▸ **EXERCISE PROMPT**
Exactly as written, quote every line that follows, skipping the images.
******
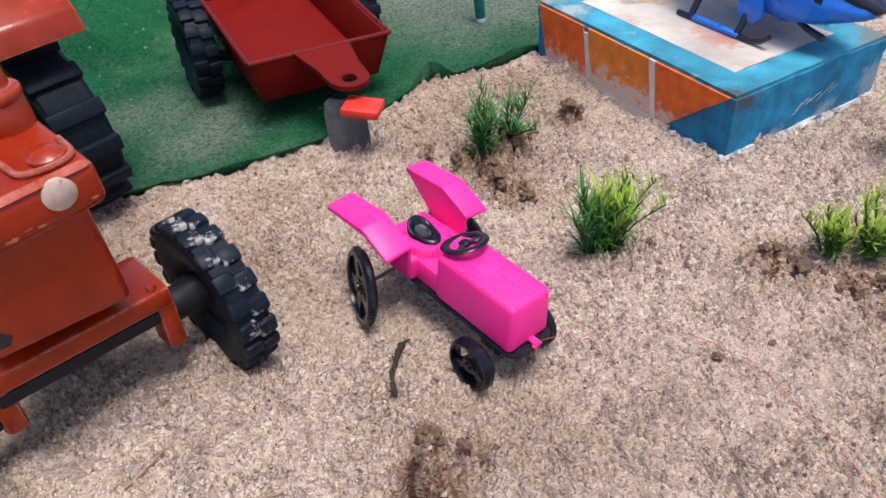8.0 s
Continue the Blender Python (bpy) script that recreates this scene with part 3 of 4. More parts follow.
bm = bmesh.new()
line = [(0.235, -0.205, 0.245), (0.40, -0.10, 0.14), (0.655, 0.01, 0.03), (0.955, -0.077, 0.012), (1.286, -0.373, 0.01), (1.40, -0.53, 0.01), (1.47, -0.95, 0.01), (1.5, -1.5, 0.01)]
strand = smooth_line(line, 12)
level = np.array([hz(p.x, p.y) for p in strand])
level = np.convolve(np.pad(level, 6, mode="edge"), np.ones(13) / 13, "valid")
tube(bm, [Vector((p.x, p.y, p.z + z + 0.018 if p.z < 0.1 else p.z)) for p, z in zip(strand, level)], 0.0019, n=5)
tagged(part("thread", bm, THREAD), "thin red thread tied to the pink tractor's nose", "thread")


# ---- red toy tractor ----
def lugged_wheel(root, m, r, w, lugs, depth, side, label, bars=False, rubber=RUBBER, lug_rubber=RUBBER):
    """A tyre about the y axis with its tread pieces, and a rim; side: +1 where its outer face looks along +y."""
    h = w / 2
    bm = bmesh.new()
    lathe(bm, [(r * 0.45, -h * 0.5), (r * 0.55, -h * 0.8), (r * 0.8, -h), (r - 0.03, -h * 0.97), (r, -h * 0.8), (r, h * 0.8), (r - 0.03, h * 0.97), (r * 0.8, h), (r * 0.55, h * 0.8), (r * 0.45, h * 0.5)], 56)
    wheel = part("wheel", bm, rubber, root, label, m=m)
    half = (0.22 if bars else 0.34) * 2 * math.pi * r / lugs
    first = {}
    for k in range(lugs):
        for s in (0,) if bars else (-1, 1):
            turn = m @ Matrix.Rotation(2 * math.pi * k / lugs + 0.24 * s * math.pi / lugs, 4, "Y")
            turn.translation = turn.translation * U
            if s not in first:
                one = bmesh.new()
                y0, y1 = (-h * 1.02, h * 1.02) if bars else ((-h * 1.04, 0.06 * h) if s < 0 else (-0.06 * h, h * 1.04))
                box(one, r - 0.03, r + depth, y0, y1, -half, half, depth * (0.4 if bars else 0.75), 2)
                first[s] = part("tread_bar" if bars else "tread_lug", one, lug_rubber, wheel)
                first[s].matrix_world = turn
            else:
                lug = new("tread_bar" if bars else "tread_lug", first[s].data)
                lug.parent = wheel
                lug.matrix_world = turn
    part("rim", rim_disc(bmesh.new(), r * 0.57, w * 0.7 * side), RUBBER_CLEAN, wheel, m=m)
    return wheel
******
▸ **WORKED SOLUTION**
8.0 s
Continue the Blender Python (bpy) script that recreates this scene with part 3 of 4. More parts follow.
bm = bmesh.new()
line = [(0.235, -0.205, 0.245), (0.40, -0.10, 0.14), (0.655, 0.01, 0.03), (0.955, -0.077, 0.012), (1.286, -0.373, 0.01), (1.40, -0.53, 0.01), (1.47, -0.95, 0.01), (1.5, -1.5, 0.01)]
strand = smooth_line(line, 12)
level = np.array([hz(p.x, p.y) for p in strand])
level = np.convolve(np.pad(level, 6, mode="edge"), np.ones(13) / 13, "valid")
tube(bm, [Vector((p.x, p.y, p.z + z + 0.018 if p.z < 0.1 else p.z)) for p, z in zip(strand, level)], 0.0019, n=5)
tagged(part("thread", bm, THREAD), "thin red thread tied to the pink tractor's nose", "thread")


# ---- red toy tractor ----
def lugged_wheel(root, m, r, w, lugs, depth, side, label, bars=False, rubber=RUBBER, lug_rubber=RUBBER):
    """A tyre about the y axis with its tread pieces, and a rim; side: +1 where its outer face looks along +y."""
    h = w / 2
    bm = bmesh.new()
    lathe(bm, [(r * 0.45, -h * 0.5), (r * 0.55, -h * 0.8), (r * 0.8, -h), (r - 0.03, -h * 0.97), (r, -h * 0.8), (r, h * 0.8), (r - 0.03, h * 0.97), (r * 0.8, h), (r * 0.55, h * 0.8), (r * 0.45, h * 0.5)], 56)
    wheel = part("wheel", bm, rubber, root, label, m=m)
    half = (0.22 if bars else 0.34) * 2 * math.pi * r / lugs
    first = {}
    for k in range(lugs):
        for s in (0,) if bars else (-1, 1):
            turn = m @ Matrix.Rotation(2 * math.pi * k / lugs + 0.24 * s * math.pi / lugs, 4, "Y")
            turn.translation = turn.translation * U
            if s not in first:
                one = bmesh.new()
                y0, y1 = (-h * 1.02, h * 1.02) if bars else ((-h * 1.04, 0.06 * h) if s < 0 else (-0.06 * h, h * 1.04))
                box(one, r - 0.03, r + depth, y0, y1, -half, half, depth * (0.4 if bars else 0.75), 2)
                first[s] = part("tread_bar" if bars else "tread_lug", one, lug_rubber, wheel)
                first[s].matrix_world = turn
            else:
                lug = new("tread_bar" if bars else "tread_lug", first[s].data)
                lug.parent = wheel
                lug.matrix_world = turn
    part("rim", rim_disc(bmesh.new(), r * 0.57, w * 0.7 * side), RUBBER_CLEAN, wheel, m=m)
    return wheel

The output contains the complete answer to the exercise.